President Goodluck Jonathan has approved fresh funding initiatives for the real sector of the Nigerian economy to address funding challenges by indigenous businesses and help speed up the nation’s industrial revolution drive.

The Minister of Industry, Trade and Investment, Olusegun Aganga, disclosed this over the weekend in Ilorin, Kwara State, when he paid a pre-commissioning visit to the Steel Cold Rolling Complex of Kam Industries Limited.

He said that the Nigeria Industrial Revolution Plan had taken care of most of the concerns in the operating environment, noting that positive results were already being recorded, especially in terms of enhanced capacity utilisation in the manufacturing sector. Aganga said, “We are almost there. We have consulted with you and

other stakeholders in the industry. You have all contributed to the new measures and we are working on that already. The NIRP focuses on the enablers. One of the enablers, of course, is to make sure that we have affordable finance to support the industries. “Mr. President has already directed and set up a committee to look at

that. The Bank of Industry is going to be a big player here.” He noted that the steel sector was the backbone of economic and industrial development for any nation, adding that the Federal Government was already executing plans aimed at growing this important sector.

“This sector is a critical sector and to have our own person, a Nigerian leading that sector, should be a pride to all of us.
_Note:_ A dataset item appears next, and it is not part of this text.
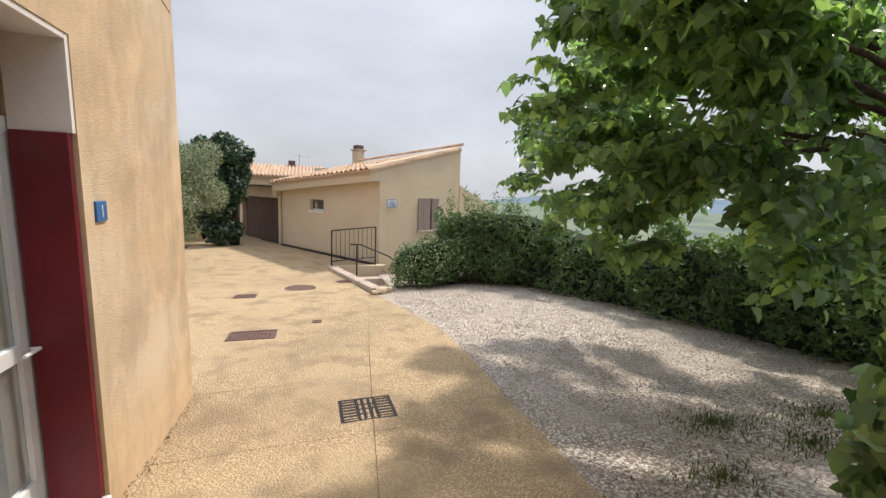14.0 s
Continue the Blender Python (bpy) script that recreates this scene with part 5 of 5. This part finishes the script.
# garage
part("garage_wall", pierced_wall(FAR, EW + 0.0, 10.5, -2.0, 0.95, 0.3, [(6.25, 9.75, -2.0, 0.5)]), RENDER_FAR, far)
part("garage_roof", box((EW + 0.3, -0.5, 0.952), (11.3, 3.5, 1.03), FAR), OLD_WOOD, far, "dark projecting garage roof edge")
part("garage_corbel", box((6.05, -0.3, 0.55), (6.28, -0.002, 0.95), FAR, 0.05), RENDER_FAR, far)
gd = part("garage_door", box((6.26, 0.2, -1.6), (9.74, 0.25, 0.5), FAR), OLD_WOOD, far, "brown weathered double garage door")
for k in range(14):
    part("plank", box((6.28 + k * 0.247, 0.17, -1.42), (6.515 + k * 0.247, 0.198, 0.48), FAR, 0.006), OLD_WOOD, gd)
part("drainpipe", tube([FAR @ Vector((EW - 0.05, -0.3, 1.1)), FAR @ Vector((EW, -0.06, 0.7)), FAR @ Vector((EW, -0.06, -1.35))], 0.04, 8), RENDER_FAR, far)
# dark strip at the foot of the front
strip = part("wall_foot_strip", box((0.2, -0.14, -1.5), (6.0, -0.01, -1.37), FAR), IRON_DARK, None)
tagged(strip, "dark strip along the foot of the wall", "drain")

# ---- stairwell with kerb and railings ----
pit = thing("stairwell", "sunken outdoor stairs between kerb and house", "stairs", (1.7, 25.2, -1.4), kind="structure")
part("retaining_wall", box((0.85, 27.0, -3.4), (2.6, 27.2, -1.36)), RENDER_FAR, pit, "tan rendered retaining wall")
for k in range(8):
    part("step", box((1.2, 24.2 + k * 0.33, -3.2), (3.4, 24.53 + k * 0.33 - 0.002, -3.0 + k * 0.19), None, 0.01), CONCRETE_SILL, pit)
part("retaining_wall", box((2.5, 23.4, -3.4), (2.7, 27.0, -1.5)), RENDER_FAR, pit)
part("retaining_wall", box((1.6, 23.2, -3.4), (2.5, 23.4, -1.3)), RENDER_FAR, pit)
kerb = thing("stair_kerb", "pale concrete kerb stones edging the stairwell", "kerb", (1.3, 25, -1.4))
ka, kb = Vector((0.98, 26.9, 0)), Vector((1.78, 23.3, 0))
for k in range(4):
    a, b = ka.lerp(kb, k / 4), ka.lerp(kb, (k + 1) / 4 - 0.004)
    d = (b - a).normalized()
    s_ = Vector((d.y, -d.x, 0)) * -0.13
    bm = bmesh.new()
    low_ = [a - s_, b - s_, b + s_, a + s_]
    v1 = [bm.verts.new((c.x, c.y, gz(c.y) - 0.35)) for c in low_]
    v2 = [bm.verts.new((c.x, c.y, gz(c.y) + 0.1)) for c in low_]
    bm.faces.new(v2)
    bm.faces.new(v1[::-1])
    for i in range(4):
        bm.faces.new((v1[i], v1[(i + 1) % 4], v2[(i + 1) % 4], v2[i]))
    bmesh.ops.recalc_face_normals(bm, faces=bm.faces)
    bmesh.ops.bevel(bm, geom=bm.edges[:], offset=0.015, segments=2, affect="EDGES")
    part("kerb_stone", bm, CONCRETE_SILL, kerb)
for k, (x, y, s) in enumerate(((1.85, 23.2, 0.16), (2.02, 23.3, 0.13), (1.7, 23.08, 0.1))):
    ob = new("rubble_stone", rocks[k])
    ob.matrix_basis = Matrix.Translation((x, y, gz(y) + s * 0.35)) @ Matrix.Diagonal((s * 1.4, s * 1.2, s, 1))
    tagged(ob, "loose pale stone lying at the kerb end", "stone", "stones at the kerb end")
rail = thing("railing", "dark iron railing with thin upright bars above the stairwell", "railing", (1.6, 27.1, -1.36))
ra_, rb_ = Vector((0.97, 27.1, 0)), Vector((2.3, 27.1, 0))
for f in (0.0, 1.0):
    p_ = ra_.lerp(rb_, f)
    part("post", tube([(p_.x, p_.y, -1.42), (p_.x, p_.y, -0.27 + 0.12 * f)], 0.022, 8), BLACK_IRON, rail)
part("top_rail", tube([(0.97, 27.1, -0.27), (2.3, 27.1, -0.15)], 0.018, 8), BLACK_IRON, rail)
part("bottom_rail", tube([(0.97, 27.1, -1.22), (2.3, 27.1, -1.1)], 0.014, 8), BLACK_IRON, rail)
for k in range(1, 10):
    x = 0.97 + 1.33 * k / 10
    part("bar", tube([(x, 27.1, -1.22 + 0.12 * k / 10), (x, 27.1, -0.27 + 0.12 * k / 10)], 0.008, 6), BLACK_IRON, rail)
rail2 = thing("handrail", "thin black iron handrail sloping down the stairs", "railing", (1.5, 24.95, -1.36))
part("post", tube([(1.5, 24.95, -1.35), (1.5, 24.95, -0.4)], 0.02, 8), BLACK_IRON, rail2)
part("rail", tube([(1.34, 24.95, -0.4), (1.58, 24.93, -0.4), (2.3, 24.85, -0.7), (2.6, 24.8, -0.9)], 0.018, 8), BLACK_IRON, rail2)
part("post", tube([(2.55, 24.8, -2.6), (2.55, 24.8, -0.88)], 0.018, 8), BLACK_IRON, rail2)

# ---- yard beyond: olive, ivy-clad tree, old house ----
def round_tree(name, label, base, height, blobs, n, size, shape, mat, down=0.2):
    t = thing(name, label, "tree", base)
    part("trunk", tube([base, (base[0] + 0.1, base[1], base[2] + height * 0.4), (base[0], base[1] + 0.1, base[2] + height * 0.7)], [0.18, 0.13, 0.06], 10), BARK, t, smooth=True)
    for b in blobs[:6]:
        part("limb", tube([(base[0] + 0.05, base[1], base[2] + height * 0.3), ((base[0] + b[0]) / 2, (base[1] + b[1]) / 2, (base[2] + height * 0.3 + b[2]) / 2 + 0.2), b[:3]], [0.08, 0.05, 0.015], 6), BARK, t)
    p, q = canopy(blobs, n, (0, 0, 0.3))
    leaves("crown", p, q, size, shape, mat, t, 0.7, down)
    return t


round_tree("olive_tree", "broad dense silver-green olive tree in the yard", (-4.7, 27.5, -1.45), 2.6, [(-3.7, 27.6, 1.5, 1.0, 0.9, 0.8), (-3.0, 27.9, 0.8, 0.75, 0.7, 0.7), (-4.5, 27.4, 1.0, 1.0, 0.9, 0.9), (-3.4, 27.3, 0.4, 0.9, 0.8, 0.7), (-3.8, 27.6, 2.1, 0.8, 0.8, 0.6), (-4.9, 27.6, 1.9, 0.9, 0.8, 0.8), (-3.1, 28.2, 1.6, 0.6, 0.6, 0.6), (-4.0, 26.9, -0.1, 0.9, 0.7, 0.7), (-3.3, 27.6, -0.3, 0.7, 0.6, 0.5), (-4.8, 27.0, 0.2, 0.9, 0.7, 0.8), (-4.6, 26.8, -0.8, 0.8, 0.6, 0.5), (-5.4, 27.2, 2.7, 0.8, 0.8, 0.6), (-2.75, 28.0, 1.2, 0.55, 0.6, 0.7), (-2.4, 28.0, 0.7, 0.5, 0.55, 0.55), (-2.5, 28.1, 1.8, 0.45, 0.5, 0.5)], 40000, 0.105, NARROW, OLIVE_LEAF)
round_tree("ivy_clad_tree", "dark round tree smothered in ivy beside the garage", (-2.6, 32.6, -1.45), 4.4, [(-2.6, 32.6, 2.1, 0.7, 0.7, 0.8), (-2.3, 32.7, 1.5, 0.4, 0.5, 0.5), (-2.9, 32.6, 2.7, 0.45, 0.4, 0.35), (-2.0, 32.6, 2.2, 0.3, 0.3, 0.3), (-3.6, 32.6, 2.5, 0.4, 0.4, 0.35), (-2.7, 32.5, 0.9, 0.7, 0.7, 0.8), (-3.2, 32.4, 0.2, 0.8, 0.7, 0.8), (-3.3, 32.6, 1.5, 0.7, 0.7, 0.8), (-3.0, 32.3, -0.8, 0.8, 0.6, 0.6), (-3.8, 32.6, 0.8, 0.8, 0.7, 0.9), (-3.9, 32.4, 1.9, 0.6, 0.6, 0.6), (-4.4, 32.5, -0.2, 0.8, 0.6, 0.9)], 13000, 0.12, IVY, IVY_TREE_LEAF, 0.6)
old = thing("old_house", "old stone-coloured house with weathered tiled roof and chimneys", "house", (-2.5, 46, -1.3))
part("wall", box((-10, 46, -1.6), (1.2, 50, 1.75)), RENDER_FAR, old)
bm = bmesh.new()
pr = [(45.6, 1.7), (48.3, 2.55), (51, 1.7), (51, 1.6), (48.3, 2.43), (45.6, 1.6)]
fa = [bm.verts.new((-10.3, y, z)) for y, z in pr]
fb = [bm.verts.new((1.4, y, z)) for y, z in pr]
bm.faces.new(fa)
bm.faces.new(fb[::-1])
for k in range(6):
    bm.faces.new((fa[k], fb[k], fb[(k + 1) % 6], fa[(k + 1) % 6]))
bmesh.ops.recalc_face_normals(bm, faces=bm.faces)
part("roof", bm, TILE, old, "old brown tiles")
bm = bmesh.new()
for k in range(46):
    x = -10.2 + k * 0.25
    add_tube(bm, [(x, 45.55, 1.71), (x, 48.3, 2.57)], 0.085, 6)
part("roof_tiles", bm, TILE, old)["kind"] = "stuff"
part("chimney", box((-4.25, 47.6, 2.2), (-3.7, 48.1, 3.35), None, 0.03), RENDER_FAR, old)
part("chimney", box((-1.3, 48.1, 2.2), (-0.8, 48.6, 2.95), None, 0.03), IRON_RUST, old)
part("aerial", tube([(-0.5, 48.3, 2.4), (-0.5, 48.3, 3.5)], 0.02, 6), ZINC, old)
part("aerial", tube([(-0.9, 48.3, 3.4), (0.2, 48.3, 3.3)], 0.015, 6), ZINC, old)
hedge_wall = part("wall_yard", box((-10, 33.6, -1.6), (-3.9, 33.9, 0.4)), RENDER_FAR)
tagged(hedge_wall, "plain rendered yard wall behind the trees", "wall", kind="structure")

# ---- pale concrete strip and stone-edged bed beyond the house corner ----
strip = thing("concrete_strip", "pale concrete strip edging the yard beside the house", "paving", (-2.5, 22, -1.2), kind="structure")
bm = bmesh.new()
rows = []
for i in range(12):
    q = 18.9 + 6.0 * i / 11
    e = -0.88 - 1.95 * (q - 18.9) / 6.0
    rows.append([bm.verts.new(c) for c in ((e - 2.6, q, gz(q) + 0.03), (e - 0.02, q, gz(q) + 0.03), (e, q, gz(q) + 0.02), (e, q, gz(q) - 0.1))])
for a, b in zip(rows, rows[1:]):
    for i in range(3):
        bm.faces.new((a[i], a[i + 1], b[i + 1], b[i]))
bmesh.ops.recalc_face_normals(bm, faces=bm.faces)
part("slab", bm, CONCRETE_PALE, strip)
bed = thing("stone_bed", "raised bed edged with rough ochre stones and long grass", "planter", (-3.6, 25.2, -1.4))
for i in range(6):
    for j in range(2):
        ob = new("stone", rocks[(i * 2 + j) % len(rocks)])
        ob.parent = bed
        ob.matrix_parent_inverse = bed.matrix_basis.inverted()
        ob.matrix_basis = Matrix.Translation((-3.0 - 0.34 * i + 0.08 * j, 25.1 + 0.03 * (i % 2), gz(25.1) + 0.1 + 0.19 * j)) @ Matrix.Rotation(rnd.uniform(-0.2, 0.2), 4, "Z") @ Matrix.Diagonal((0.36, 0.3, 0.23, 1))
part("earth", box((-5.2, 25.2, -1.6), (-3.0, 26.6, -1.05), None, 0.05), SOIL, bed)
p = np.stack((rng.uniform(-5.0, -2.95, 2600), rng.uniform(25.15, 26.4, 2600), -1.08 + 0 * rng.random(2600)), 1)
leaves("grass", p, rng.normal(0, 1, (2600, 3)) * np.array((1, 1, 0.1)), 0.3, NARROW, LONG_GRASS, bed, 0.1, -2.4, "long green grass")

# ---- litter and weeds at the edges ----
def scatter_flat(name, label, category, pts, size, shape, mat, spread=0.25):
    p = np.array([(x, y, gz(y) + 0.012) for x, y in pts])
    ob = leaves(name, p, np.tile((0, 0, 1.0), (len(p), 1)), size, shape, mat, None, spread, 0.0, label)
    ob["category"] = category
    return ob


pts = [(lerp(y, STONE_FACE) - abs(rnd.gauss(0, 0.07)) - 0.02, y) for y in [rnd.uniform(2, 16) for _ in range(1500)]]
pts += [(lerp(y, WEST) + abs(rnd.gauss(0, 0.035)) + 0.01, y) for y in [rnd.uniform(2, 18.6) for _ in range(900)]]
pts += [(rnd.uniform(2.1, 3.2), rnd.gauss(16.0, 0.35)) for _ in range(500)]
pts += [(rnd.uniform(-0.6, 1.6), rnd.uniform(4, 17)) for _ in range(60)]
scatter_flat("leaf_litter", "dry brown leaf litter gathered along the wall feet", "leaf litter", pts, 0.028, LAUREL, LITTER, 0.6)
u = [rnd.uniform(0, 6.99) for _ in range(900)]
pts = [(BACK[int(k)][0] + (BACK[int(k) + 1][0] - BACK[int(k)][0]) * (k % 1) - abs(rnd.gauss(0, 0.18)), BACK[int(k)][1] + (BACK[int(k) + 1][1] - BACK[int(k)][1]) * (k % 1)) for k in u]
scatter_flat("leaf_litter", "dry brown leaves under the back hedge", "leaf litter", pts, 0.04, LAUREL, LITTER, 0.6)
p = []
for cx, cy, r, k in ((3.7, 16.9, 0.5, 700), (4.8, 16.7, 0.6, 600), (4.1, 16.4, 0.5, 500), (3.0, 16.3, 0.4, 300), (2.2, 16.1, 0.2, 120)):
    for _ in range(k):
        a, d = rnd.uniform(0, 6.28), r * abs(rnd.gauss(0, 0.6))
        p.append((cx + d * math.cos(a), cy + 0.6 * d * math.sin(a), gz(cy + 0.6 * d * math.sin(a)) - 0.01))
p = np.array(p)
weeds = leaves("weeds", p, rng.normal(0, 1, (len(p), 3)) * np.array((1, 1, 0.1)), 0.045, NARROW, GRASS, None, 0.1, -1.6, "sparse green weeds growing through the gravel")
weeds["category"] = "weeds"
p = np.array([(lerp(y, WEST) + 0.03 + 0.02 * rnd.random(), y, gz(y)) for y in [rnd.choice((10.9, 12.4, 13.2, 13.25, 8.7, 15.1)) + rnd.gauss(0, 0.05) for _ in range(130)]])
weeds = leaves("weeds", p, rng.normal(0, 1, (len(p), 3)) * np.array((1, 1, 0.1)), 0.06, NARROW, GRASS, None, 0.1, -1.6, "small weeds sprouting at the house wall foot")
weeds["category"] = "weeds"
And our job is to make sure that he succeeds by creating an enabling environment for the private sector to actually drive the economy and that is what we have been doing so far but we need to do more,” he said.

He disclosed that today Nigeria is privileged to have a minimum of about $14billion committed to the petrochemical sector and that hopefully by 2017/2018, the country would be self-sufficient and would no longer need to import petroleum products. “If we compare that to this industry, we have close to at least two million metric tonnes of reserve of iron ore, we are the 12th largest in the world and the 2nd largest in Africa and all these steel you see here today, they come from iron ore. So we have no business importing steel into the country,” he said.

Aganga disclosed that his ministry was already working with the Minister of Mines and Steel Development on a joint memorandum to the Federal Executive Council on policies and measures that would help to develop the steel sector.

“We want to create an industrial zone around Kamwire Industries, so that there will be other industries around this area feeding it and getting things around it. We will make sure that for those industrial zones, you get all you need; you will get electricity, water supply and all the things you’ll need to function and be competitive,” he assured.

Earlier in her welcome address, the company’s Deputy Managing Director, Bolanle Yusuf, disclosed that the production of hot rolled steel coils which is 100 per cent imported into the country was the company’s next phase of backward integration.